Thomas Tuchel’s CV won’t prepare him for Chelsea
Former PSG coach has to learn from mistakes and pander to Blues owner Abramovich's whims
Frank Lampard should have been following Thomas Tuchel, not the other way around.
Chelsea's new manager previously imparted sage advice that his predecessor failed to heed. Coaching, Tuchel once claimed, is "something you need to learn... not a thing you do because there's nothing else left or because it seems like the next logical step after 400 professional matches".
The Blues legend clearly did not receive that memo or simply ignored it. Tuchel, similarly, will soon discover that everything he thought he knew about football is wrong.
If he felt being kicked out by Paris Saint-Germain on Christmas Eve while the club sat just a point away from the Ligue 1 summit was harsh, what awaits the German in west London will make that festive ordeal in the French capital seem comparatively tame.
Methodology has increasingly less place within Roman Abramovich's Stamford Bridge empire than it did at the Parc des Princes.
The Russian oligarch still governs using the core principles of Newton's Third Law, where every action has an opposing reaction.
Ruthlessly discarding a club legend for a continental taskmaster is hardly uncharted territory where the Blues' absentee owner is concerned, as Lampard already knew from first-hand experience when Rafael Benitez succeeded Roberto di Matteo in 2012.

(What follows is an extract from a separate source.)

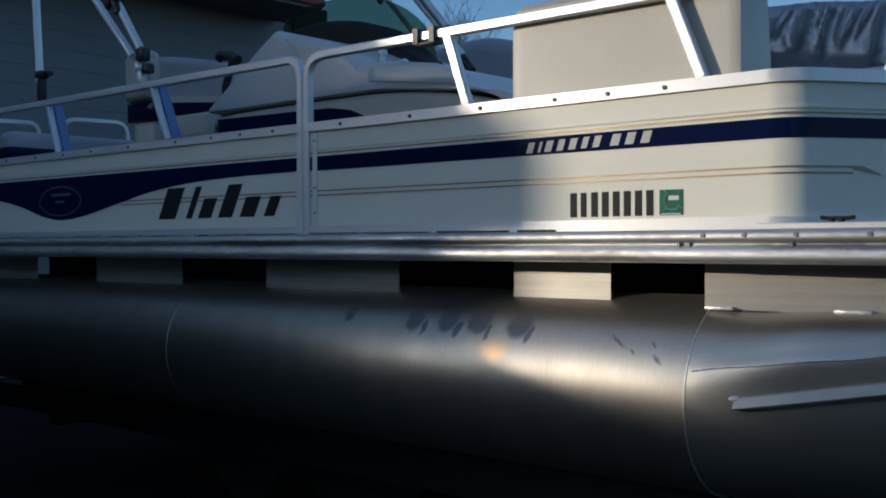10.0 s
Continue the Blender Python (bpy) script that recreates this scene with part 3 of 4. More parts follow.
body_line = [(-2.70, 1.945), (-2.69, 1.962), (-2.3, 1.972), (-1.85, 1.974), (-1.62, 1.972), (-1.36, 1.955), (-1.16, 1.928), (-1.0, 1.89), (-0.95, 1.84)]
part("body", tier(body_line, 0.343, 1.25, DECK + 0.002), M_VINYL, console, "beige console body")
top_line = [(-2.75, 1.99), (-2.735, 2.025), (-2.634, 2.098), (-2.507, 2.181), (-2.397, 2.252), (-2.31, 2.302), (-2.28, 2.319), (-2.264, 2.322), (-2.25, 2.316), (-2.205, 2.296), (-2.12, 2.278), (-2.049, 2.266), (-1.936, 2.228), (-1.807, 2.172), (-1.73, 2.130), (-1.70, 2.114), (-1.55, 2.098), (-1.36, 2.072), (-1.265, 2.04), (-1.18, 1.995), (-1.10, 1.955), (-0.97, 1.91), (-0.93, 1.885)]
rings = []
for x, zt in spline(top_line):
    zs = 1.981 - 0.115 * max(0, x + 1.62) ** 1.25 - 0.012 * max(0, -2.55 - x)
    h = min(0.055, max(0.01, zt - zs - 0.012))
    arc = [(0.045 * (1 - math.cos(a)) * h / 0.055, h * (math.sin(a) - 1)) for a in [math.pi / 2 * k / 8 for k in range(9)]]
    rings.append([(x, 0.342, zs), (x, 0.33, zs + 0.006)] + [(x, 0.33 + p, zt + q) for p, q in arc] + [(x, 1.27 - p, zt + q) for p, q in arc[::-1]] + [(x, 1.27, zs)])
part("moulded_top", loft(rings), M_PALE, console, "pale moulded top with a peaked instrument hood", crease=50)
pod = []
for x, zt in spline([(-1.648, 2.066), (-1.642, 2.078), (-1.62, 2.086), (-1.55, 2.086), (-1.453, 2.080), (-1.294, 2.060), (-1.187, 2.026), (-1.15, 2.0)]):
    low = 2.016 - 0.13 * max(0, x + 1.62)
    swell = 0.012 * min(1, math.sqrt(max(0.0, (x + 1.648) / 0.04)))
    pod.append([(x, 0.345, low), (x, 0.333 - swell, low + 0.004), (x, 0.331 - swell, zt - 0.016), (x, 0.336 - swell, zt - 0.005), (x, 0.35, zt), (x, 0.40, zt)])
part("light_pod", loft(pod), M_PALE, console, "rounded moulding under the light", crease=50)
part("hood_fold", tube([(-2.178, 0.333, 2.270), (-2.133, 0.331, 2.233), (-2.101, 0.331, 2.188), (-2.079, 0.331, 2.134), (-2.073, 0.332, 2.076)], 0.006, n=8), M_PALE, console)
part("swoosh", loft([[(x, 0.3425, 1.78), (x, 0.337, 1.78), (x, 0.337, z), (x, 0.3425, z)] for x, z in ((-2.69, 1.944), (-2.3, 1.938), (-2.05, 1.935), (-1.89, 1.931), (-1.763, 1.912), (-1.657, 1.871), (-1.58, 1.82), (-1.54, 1.785))]), M_NAVY, console, "navy swoosh", smooth=False)
part("dash_cover", tier([(-2.72, 2.34), (-2.70, 2.40), (-2.66, 2.435), (-2.443, 2.452), (-2.195, 2.425), (-2.0, 2.36), (-1.9, 2.28), (-1.78, 2.2), (-1.66, 2.12)], 0.75, 0.98, 1.99, 0.05), M_BLACKSTEEL, console, "black dash cover", crease=60)
screen = []
for k in range(31):
    u = k / 30
    x = -2.95 + 1.13 * u
    z = 2.2 + 0.375 * max(0.0, 1 - abs((u - 0.36) / 0.64) ** 3.2) ** 0.55 - 0.02 * max(0, 0.25 - u)
    b = 0.93 - 0.12 * math.sin(math.pi * u)
    screen.append([(x, b, 2.1), (x, b + 0.006, 2.1), (x, b + 0.05, z), (x, b + 0.044, z)])
part("windscreen", loft(screen), M_TINT, console, "green tinted acrylic windscreen")
part("grab_handle", tube(rounded([(-1.69, 0.5, 2.09), (-1.68, 0.5, 2.128), (-1.58, 0.5, 2.128), (-1.555, 0.5, 2.08)], 0.03), 0.006, n=8), M_CHROME, console, "chrome grab handle")
light = thing("stern_light", "white plugged navigation light on the console", "lamp")
part("stem", sweep([(-1.729, 0.5, 2.10), (-1.729, 0.5, 2.13)], circle(0.021, 16)), M_WHITE, light)
part("collar", sweep([(-1.729, 0.5, 2.13), (-1.729, 0.5, 2.136), (-1.729, 0.5, 2.165)], circle(0.0145, 16)), M_WHITE, light)
part("cap", sweep([(-1.729, 0.5, 2.165), (-1.729, 0.5, 2.185)], circle(0.022, 16)), M_WHITE, light)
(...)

Abramovich's logic is transparent, with Tuchel expected to get a tune out of two flat-noted compatriots in Timo Werner and Kai Havertz, last summer's marquee signings.
Tomorrow morning's (Singapore time) visit of Wolverhampton Wanderers will provide a bellwether of how much cajoling his new charges will require during the months ahead.
Some will acclimatise quicker than others, with Thiago Silva and Christian Pulisic already trusted former lieutenants from his time with PSG and Borussia Dortmund respectively.
For Werner, the prospect of becoming reborn under someone with form in galvanising strikers yet to realise their true potential is evident; Pierre-Emerick Aubameyang saw his goal tally turbo-charged during Tuchel's first season at Signal Iduna Park.
But, crucially, he is not inheriting a Chelsea team that is in the dying embers of their reign as European champions, as Benitez did from di Matteo some eight seasons earlier.
Fans perceived the former Liverpool manager as an unlovable stepfather who had replaced one of their own, and openly voiced their disapproval of his presence in the dugout, despite him steering them to Europa League glory at the end of that campaign.
Tuchel's lack of history with a rival counts for little when taking the place of a man whose standing among supporters can still withstand the ignominy of recording their worst points-per-game return of any full-time manager in the Abramovich era.
Following in Juergen Klopp's footsteps at Dortmund and Mainz prepared him for weathering a 2½-year storm of impatience at PSG.
Stepping into the shoes of a Chelsea icon such as Lampard, however, brings different challenges.
A fiery demeanour also dissuaded last season's FA Cup finalists from hiring him earlier.
The fact Maurizio Sarri was considered a less incendiary choice to succeed Antonio Conte in 2018 speaks volumes of their latest incumbent's preceding reputation.
Parallels between the journeyman coach last spotted at Juventus and Tuchel are striking.
Hierarchical conflict pockmarked both Sarri's solitary season at the Bridge and the 47-year-old's ultimate endgame in charge of Les Parisiens.
If Tuchel wants to leave a genuine mark, he needs to learn from those past mistakes and start pandering to Abramovich's whims. It is his - and Chelsea's - only real chance.